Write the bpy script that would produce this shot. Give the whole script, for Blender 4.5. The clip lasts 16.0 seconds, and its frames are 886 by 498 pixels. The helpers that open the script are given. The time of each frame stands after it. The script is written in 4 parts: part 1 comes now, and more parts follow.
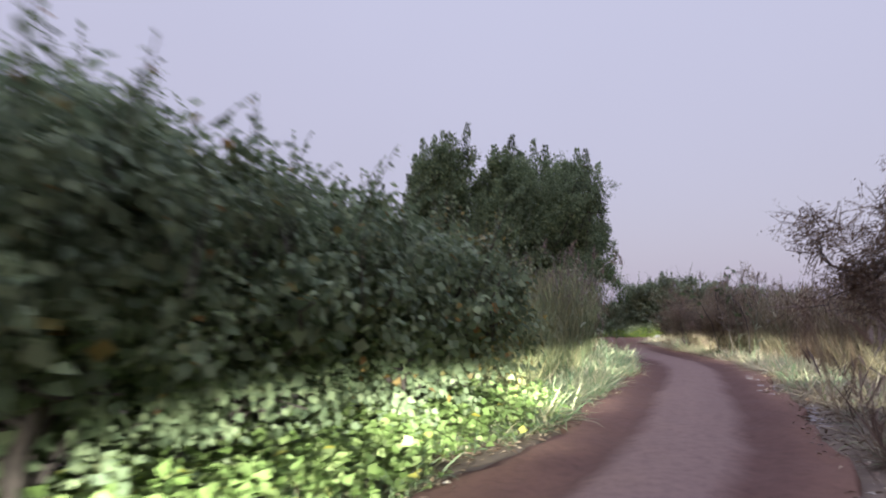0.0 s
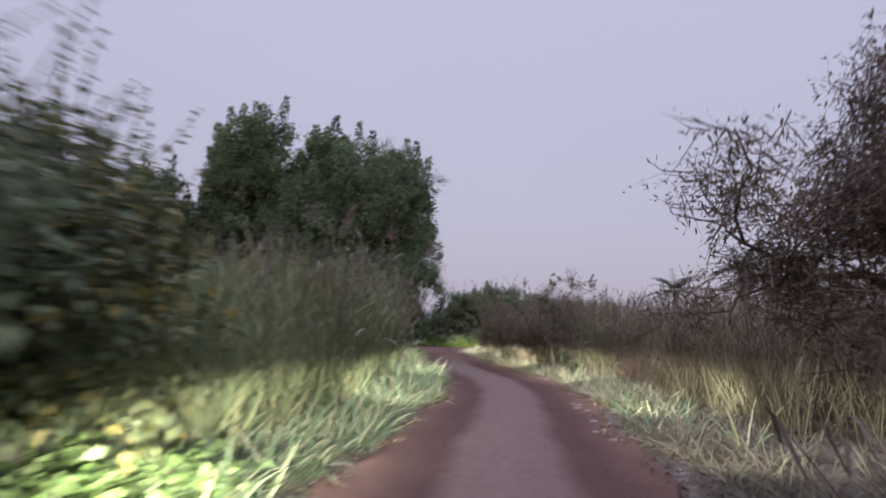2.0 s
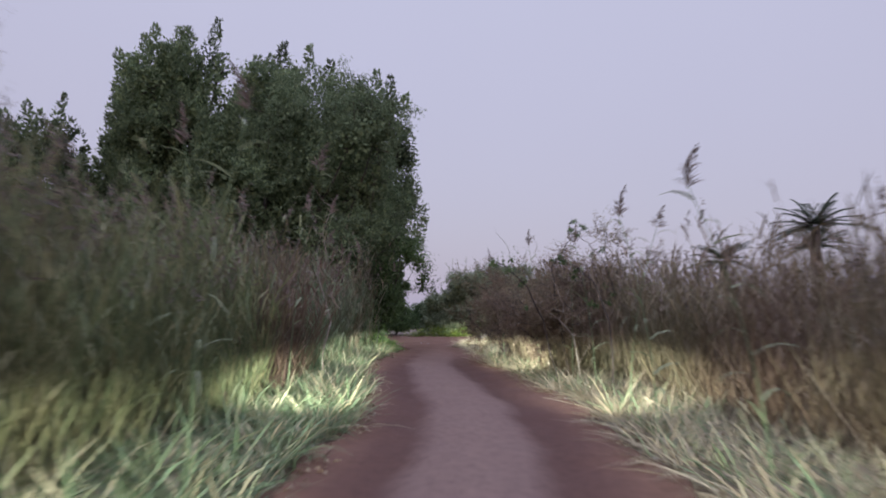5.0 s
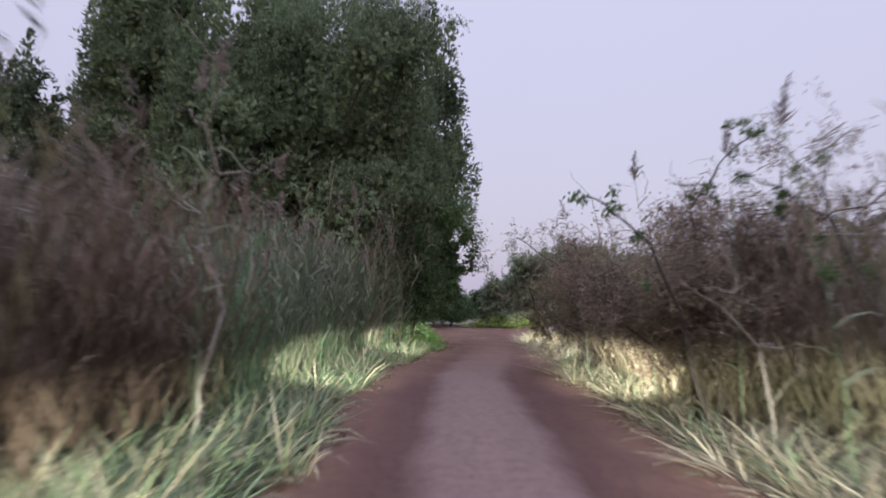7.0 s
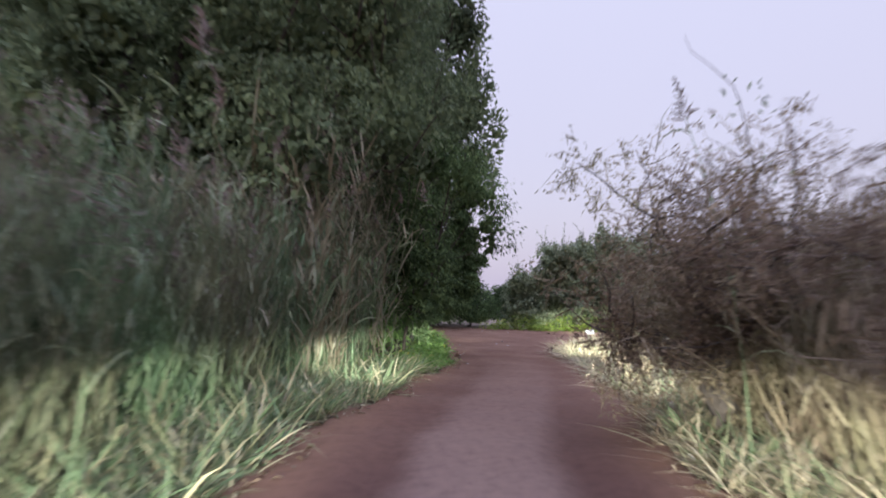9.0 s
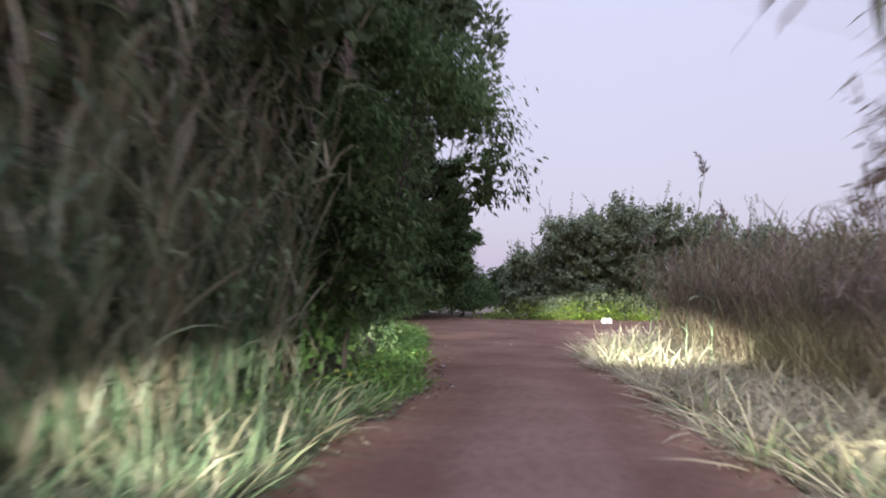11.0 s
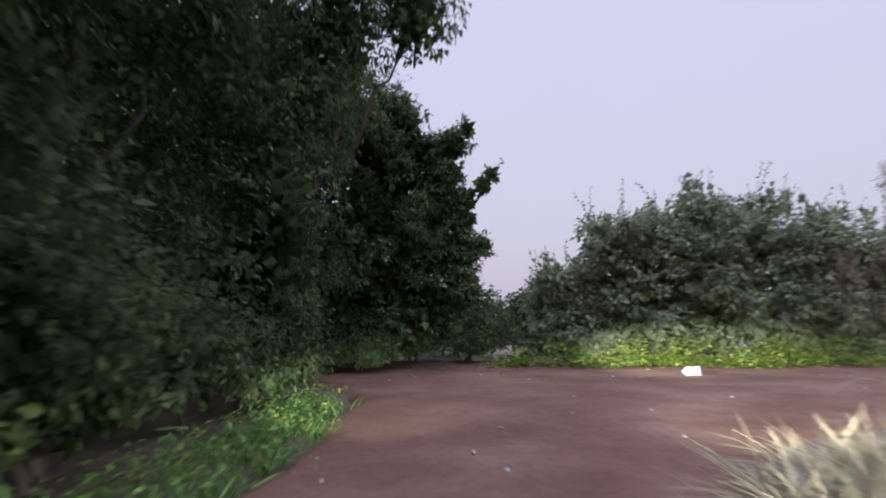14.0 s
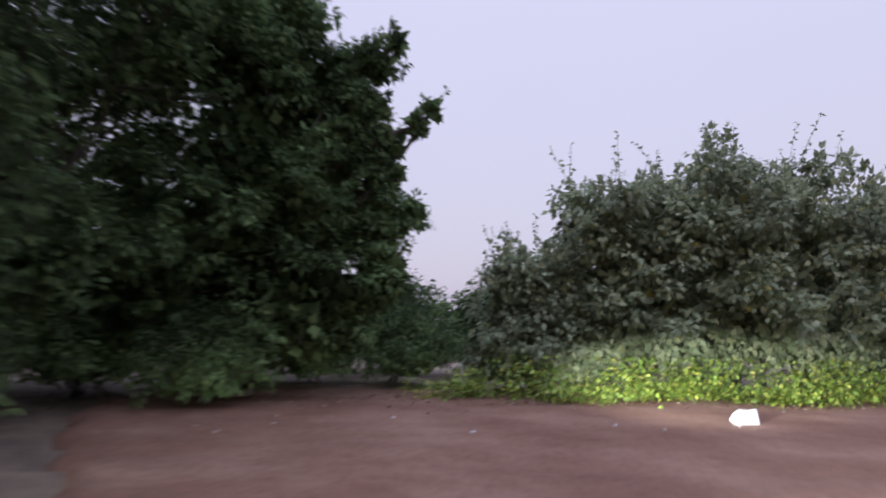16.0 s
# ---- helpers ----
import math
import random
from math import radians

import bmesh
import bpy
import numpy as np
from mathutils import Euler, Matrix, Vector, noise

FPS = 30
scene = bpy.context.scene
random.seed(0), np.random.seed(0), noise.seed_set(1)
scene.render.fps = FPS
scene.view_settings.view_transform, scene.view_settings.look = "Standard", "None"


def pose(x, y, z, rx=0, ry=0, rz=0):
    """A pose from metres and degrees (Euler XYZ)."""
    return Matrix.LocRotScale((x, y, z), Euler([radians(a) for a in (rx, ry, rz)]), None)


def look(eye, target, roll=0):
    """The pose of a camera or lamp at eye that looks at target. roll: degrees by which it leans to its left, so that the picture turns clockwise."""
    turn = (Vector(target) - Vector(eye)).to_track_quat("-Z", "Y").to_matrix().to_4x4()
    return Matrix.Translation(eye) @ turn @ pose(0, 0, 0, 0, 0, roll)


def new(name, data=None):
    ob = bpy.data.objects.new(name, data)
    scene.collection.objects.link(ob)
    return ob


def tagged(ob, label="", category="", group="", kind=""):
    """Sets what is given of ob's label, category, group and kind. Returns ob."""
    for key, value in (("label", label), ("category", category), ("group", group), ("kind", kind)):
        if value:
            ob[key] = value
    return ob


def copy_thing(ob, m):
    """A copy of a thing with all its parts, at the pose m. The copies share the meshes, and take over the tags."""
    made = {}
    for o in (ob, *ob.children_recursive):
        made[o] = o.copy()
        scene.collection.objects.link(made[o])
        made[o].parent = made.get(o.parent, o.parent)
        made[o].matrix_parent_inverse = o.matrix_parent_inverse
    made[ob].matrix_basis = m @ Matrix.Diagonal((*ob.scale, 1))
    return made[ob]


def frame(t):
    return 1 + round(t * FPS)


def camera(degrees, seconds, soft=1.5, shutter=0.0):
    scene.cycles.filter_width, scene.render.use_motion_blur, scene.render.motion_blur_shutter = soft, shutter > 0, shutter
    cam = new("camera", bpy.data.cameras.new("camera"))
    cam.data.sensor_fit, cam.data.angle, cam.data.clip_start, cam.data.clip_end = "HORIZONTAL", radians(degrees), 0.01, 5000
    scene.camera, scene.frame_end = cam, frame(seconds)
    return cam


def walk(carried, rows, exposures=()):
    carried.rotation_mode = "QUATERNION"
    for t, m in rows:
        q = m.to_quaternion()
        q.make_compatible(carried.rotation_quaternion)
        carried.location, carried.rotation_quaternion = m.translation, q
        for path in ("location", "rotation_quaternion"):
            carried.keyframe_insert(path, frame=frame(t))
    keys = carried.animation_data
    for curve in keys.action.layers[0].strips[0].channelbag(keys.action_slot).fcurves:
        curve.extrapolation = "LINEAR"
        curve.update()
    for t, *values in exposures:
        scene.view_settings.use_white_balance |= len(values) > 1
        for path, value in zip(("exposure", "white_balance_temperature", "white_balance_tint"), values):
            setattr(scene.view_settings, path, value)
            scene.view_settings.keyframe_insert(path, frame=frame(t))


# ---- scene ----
cam = camera(72.8, 16.0, soft=1.8, shutter=1.0)
PATH = [
    (0.0, pose(0.000, 0.000, 1.200, 97.00, -0.00, 0.00)),
    (0.5, pose(0.240, 0.939, 1.200, 96.10, -0.63, -2.29)),
    (1.0, pose(0.624, 1.871, 1.200, 96.83, -0.58, -8.43)),
    (1.5, pose(1.075, 2.857, 1.200, 96.84, -0.80, -12.48)),
    (2.0, pose(1.555, 3.815, 1.200, 97.85, -1.91, -15.84)),
    (2.5, pose(2.150, 4.831, 1.200, 98.77, -0.28, -17.66)),
    (3.0, pose(2.717, 5.896, 1.200, 97.16, -0.13, -18.14)),
    (3.5, pose(3.254, 7.001, 1.200, 97.78, 0.40, -17.48)),
    (4.0, pose(3.792, 8.194, 1.200, 96.02, -0.03, -16.42)),
    (6.5, pose(6.054, 14.533, 1.200, 97.60, -0.64, -9.80)),
    (7.0, pose(6.422, 15.864, 1.200, 95.49, -0.83, -8.01)),
    (7.5, pose(6.781, 17.218, 1.200, 98.69, -1.41, -6.99)),
    (8.0, pose(7.118, 18.611, 1.200, 96.92, -1.14, -2.38)),
    (8.5, pose(7.343, 19.935, 1.200, 95.87, -1.98, -5.26)),
    (11.0, pose(8.325, 25.792, 1.200, 93.90, -0.49, -6.17)),
    (11.5, pose(8.670, 27.077, 1.200, 96.59, -0.73, -7.60)),
    (12.0, pose(9.064, 28.419, 1.200, 95.49, -1.61, -8.71)),
    (12.5, pose(9.525, 29.681, 1.200, 97.57, -0.83, -10.23)),
    (13.0, pose(9.964, 31.035, 1.200, 97.47, 0.06, -10.13)),
    (13.5, pose(10.271, 32.398, 1.200, 98.19, 0.77, -6.63)),
    (14.0, pose(10.492, 33.783, 1.200, 97.10, 0.32, -2.65)),
    (14.5, pose(10.689, 35.226, 1.200, 97.89, 0.81, -1.69)),
    (15.0, pose(10.971, 36.647, 1.200, 98.40, 0.55, -2.93)),
    (15.5, pose(11.274, 38.141, 1.200, 97.10, 0.18, -4.08)),
    (16.0, pose(11.679, 39.438, 1.200, 97.80, -0.93, -6.72)),
]
walk(cam, PATH, exposures=[(0.0, 0.0), (1.5, 0.0), (2.0, -0.12), (2.5, 0.0), (3.5, -0.05), (4.0, -0.1), (6.5, 0.05), (7.0, 0.18), (8.5, 0.32), (11.0, 0.32), (13.0, 0.15), (15.0, 0.25), (16.0, 0.25)])

# ---- light: an overcast dusk sky, a weak wide sun, fixed stand-ins for the car's headlamps ----
world = bpy.data.worlds.new("dusk_sky")
scene.world = world
world.use_nodes = True
wt = world.node_tree
wt.nodes.clear()
w_out = wt.nodes.new("ShaderNodeOutputWorld")
w_sky = wt.nodes.new("ShaderNodeTexSky")
w_sky.sky_type = "NISHITA"
w_sky.sun_disc = False
w_sky.sun_elevation, w_sky.sun_rotation = radians(4), radians(200)
w_sky.dust_density = 4.0
w_bg1 = wt.nodes.new("ShaderNodeBackground")
w_bg1.inputs["Strength"].default_value = 0.05
w_bg2 = wt.nodes.new("ShaderNodeBackground")
w_bg2.inputs["Strength"].default_value = 1.0
w_co = wt.nodes.new("ShaderNodeTexCoord")
w_sep = wt.nodes.new("ShaderNodeSeparateXYZ")
w_ramp = wt.nodes.new("ShaderNodeValToRGB")
w_ramp.color_ramp.elements[0].position = 0.0
w_ramp.color_ramp.elements[0].color = (0.47, 0.43, 0.58, 1)
w_ramp.color_ramp.elements[1].position = 0.5
w_ramp.color_ramp.elements[1].color = (0.55, 0.54, 0.72, 1)
w_top = w_ramp.color_ramp.elements.new(1.0)
w_top.color = (1.88, 2.0, 3.1, 1)
w_noise = wt.nodes.new("ShaderNodeTexNoise")
w_noise.inputs["Scale"].default_value = 1.6
w_noise.inputs["Detail"].default_value = 3.0
w_mul = wt.nodes.new("ShaderNodeMixRGB")
w_mul.blend_type = "MULTIPLY"
w_mul.inputs[0].default_value = 0.08
w_add = wt.nodes.new("ShaderNodeAddShader")
wt.links.new(w_co.outputs["Generated"], w_sep.inputs[0])
wt.links.new(w_co.outputs["Generated"], w_noise.inputs["Vector"])
wt.links.new(w_sep.outputs["Z"], w_ramp.inputs[0])
wt.links.new(w_ramp.outputs[0], w_mul.inputs[1])
wt.links.new(w_noise.outputs[0], w_mul.inputs[2])
wt.links.new(w_mul.outputs[0], w_bg2.inputs[0])
wt.links.new(w_sky.outputs[0], w_bg1.inputs[0])
wt.links.new(w_bg1.outputs[0], w_add.inputs[0])
wt.links.new(w_bg2.outputs[0], w_add.inputs[1])
wt.links.new(w_add.outputs[0], w_out.inputs[0])

sun = new("sun", bpy.data.lights.new("sun", "SUN"))
sun.data.energy, sun.data.angle, sun.data.color = 0.3, radians(60), (1.0, 0.93, 0.9)
sun.matrix_world = look((0, 0, 30), (6, 12, 0))

# the middle of the track: x for y
TRACK_Y = [-60.00, -8.00, 0.00, 1.87, 3.81, 5.90, 8.19, 11.30, 14.53, 15.86, 17.22, 18.61, 19.93, 25.79, 27.08, 28.42, 29.68, 31.04, 32.40, 33.78, 35.23, 36.65, 38.14, 39.44, 43.70, 51.60, 59.60]
TRACK_X = [-16.00, -2.20, 0.00, 0.62, 1.55, 2.72, 3.79, 5.05, 6.05, 6.42, 6.78, 7.12, 7.34, 8.32, 8.67, 9.06, 9.53, 9.96, 10.27, 10.49, 10.69, 10.97, 11.27, 11.68, 13.20, 14.45, 15.40]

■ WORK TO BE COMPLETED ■
Print only the run of lines that begins with the line containing "for path, value" and ends with the line containing "scene.view_settings.keyframe_insert(path, frame=frame(t))", both included, exactly as they read.

■ EXERCISE RESULT ■
        for path, value in zip(("exposure", "white_balance_temperature", "white_balance_tint"), values):
            setattr(scene.view_settings, path, value)
            scene.view_settings.keyframe_insert(path, frame=frame(t))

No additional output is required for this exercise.